Sul finire del XIX secolo e l'inizio del XX, in piazza del Pantheon a Roma si potevano incontrare molti personaggi che oggi definiremmo strani: vestito scuro, bastone dal manico ricurvo, cappello nero a larghe falde, pancetta prominente, colore molto abbronzato nelle guance grassocce, ma soprattutto portafoglio ben fornito a più scomparti o, come si diceva allora, a fisarmonica.
Proprio da queste caratteristiche dell'aspetto si riconosceva subito che quel personaggio, che immancabilmente si recava a pranzo alla « Rosetta » era un « mercante di campagna », personaggio tipico della Maremma, da non confondersi né con il « latifondista » né con il « moscetto » ma dei quali era la via di mezzo.
Il mercante di campagna era colui che marcava con il proprio marchio a fuoco un certo numero di bestie. Il nominativo « mercante » non sta infatti per commerciante o trafficante, cioè colui che compra o vende qualsiasi merce, ma sta ad indicare un proprietario di bestiame che fa portare incise a fuoco sugli animali le sue iniziali.
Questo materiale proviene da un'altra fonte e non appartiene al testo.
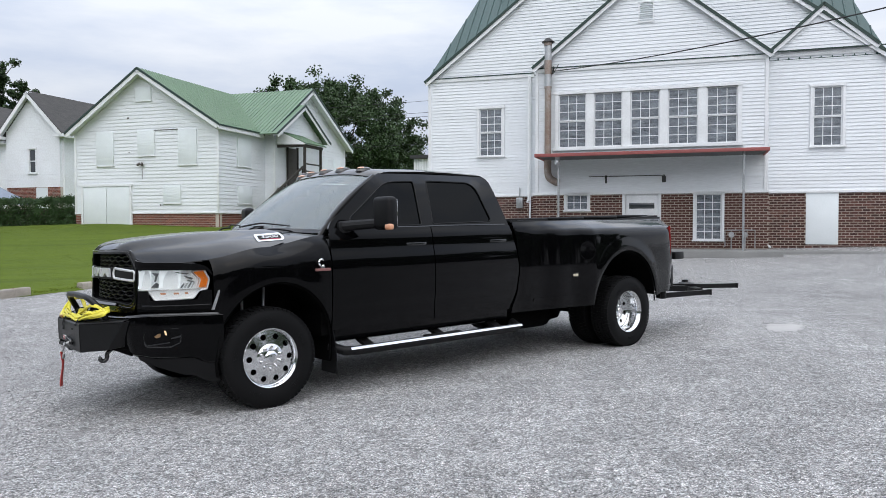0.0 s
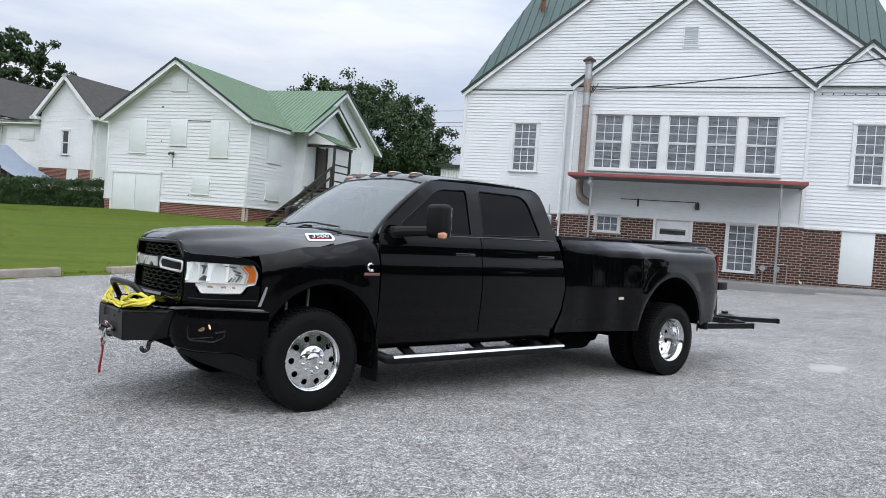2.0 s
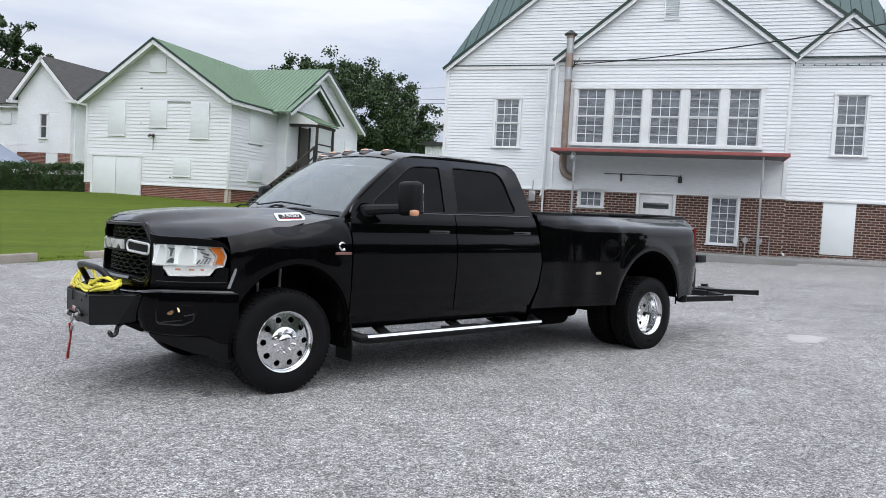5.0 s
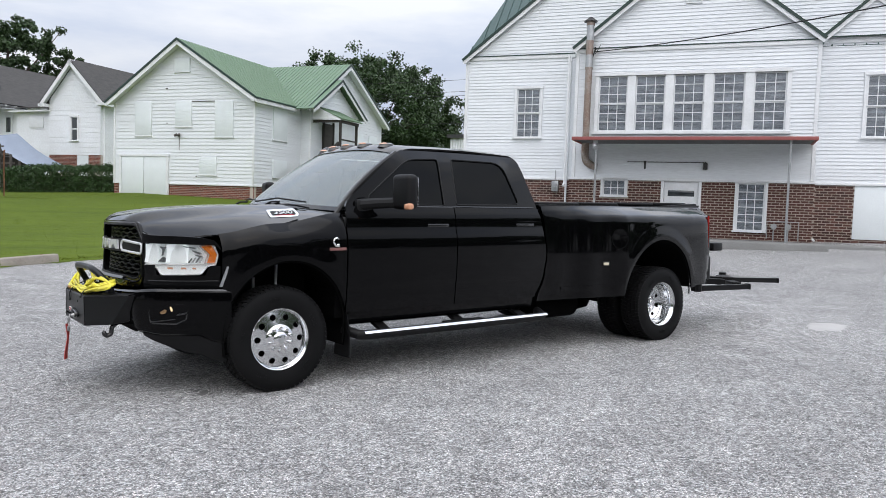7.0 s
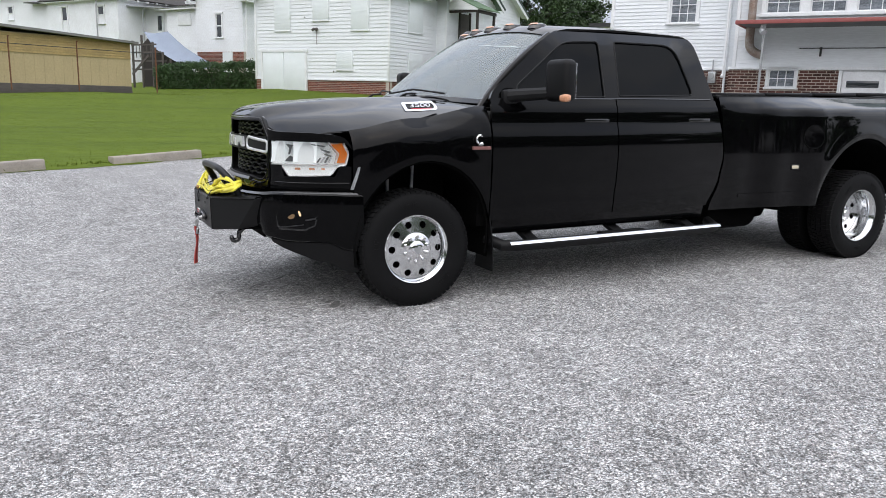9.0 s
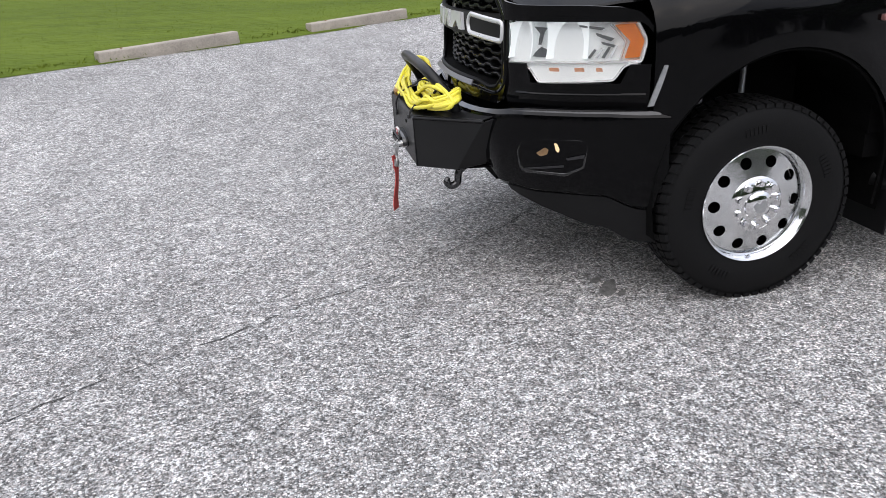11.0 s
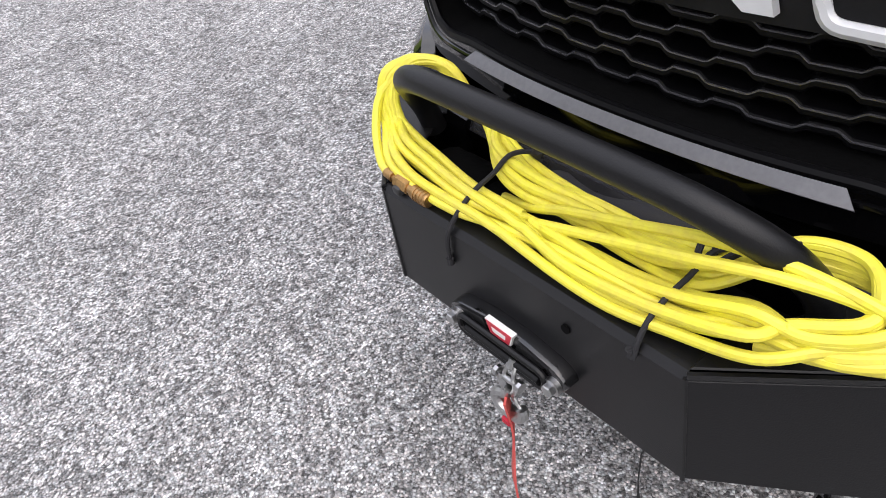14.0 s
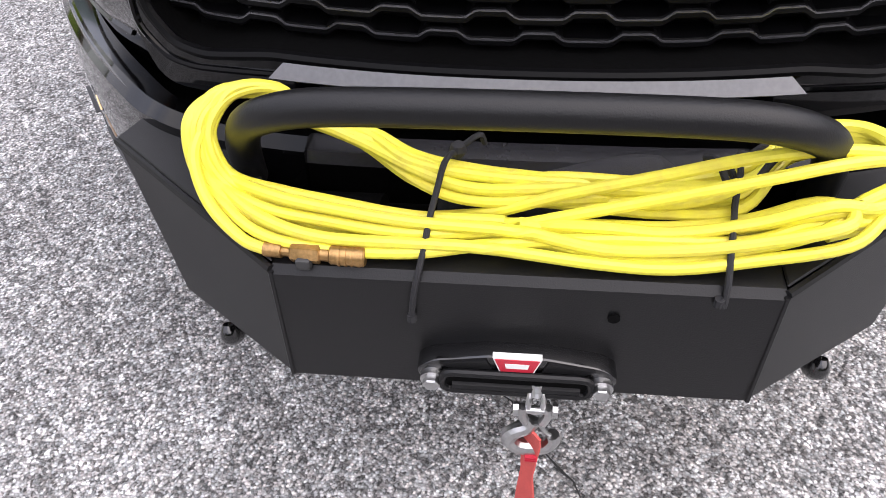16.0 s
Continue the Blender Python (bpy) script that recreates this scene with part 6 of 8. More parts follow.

Perciò era facile sentire frasi come questa: « ho tremila pecore con il mio merco », oppure « ho quattrocento vacche con il mio merco », od ancora « ho quaranta buoi con il mio merco », e così via. (1) Il Mercante non era un latifondista perché non era proprietario di vasti appezzamenti di terreno superiori al migliaio di rubbi romani (1 rubbio = 18.484 mq.), ma affittava qualche tenuta in Maremma a seconda dei suoi bisogni e per la sola stagione invernale. Ovviamente l'affitto poteva essere, ed a questo tendeva il mercante, pluriennale, per tre o nove anni.
Il Mercante non era un « moscetto », perché il moscetto si limitava ad avere una proprietà di qualche centinaio di pecore e qualche decina di vaccine e cavalli, e si accontentava di trovare il pascolo per i suoi animali nelle terre di proprietà delle Università Agrarie che annualmente affittavano il pascolo invernale, diviso in « quarti » e per quella superficie che non era richiesta dagli utenti della Università stessa, che avevano la precedenza sia a pascolo che a semina. Il Mercante, mediamente e se voleva essere degno di tal nome, era proprietario di un gregge di circa tremila pecore ed una mandria di 400-500 capi vaccini e cavallini, più qualche decina di bestie da soma o da tiro o da cavalcare, indispensabili per la propria attività; ebbene, tutte queste bestie erano marchiate a fuoco con le iniziali del Mercante cioè dell'imprenditore che si era dato, spesso per secolare tradizione di famiglia, a quella attività agro-pastorale.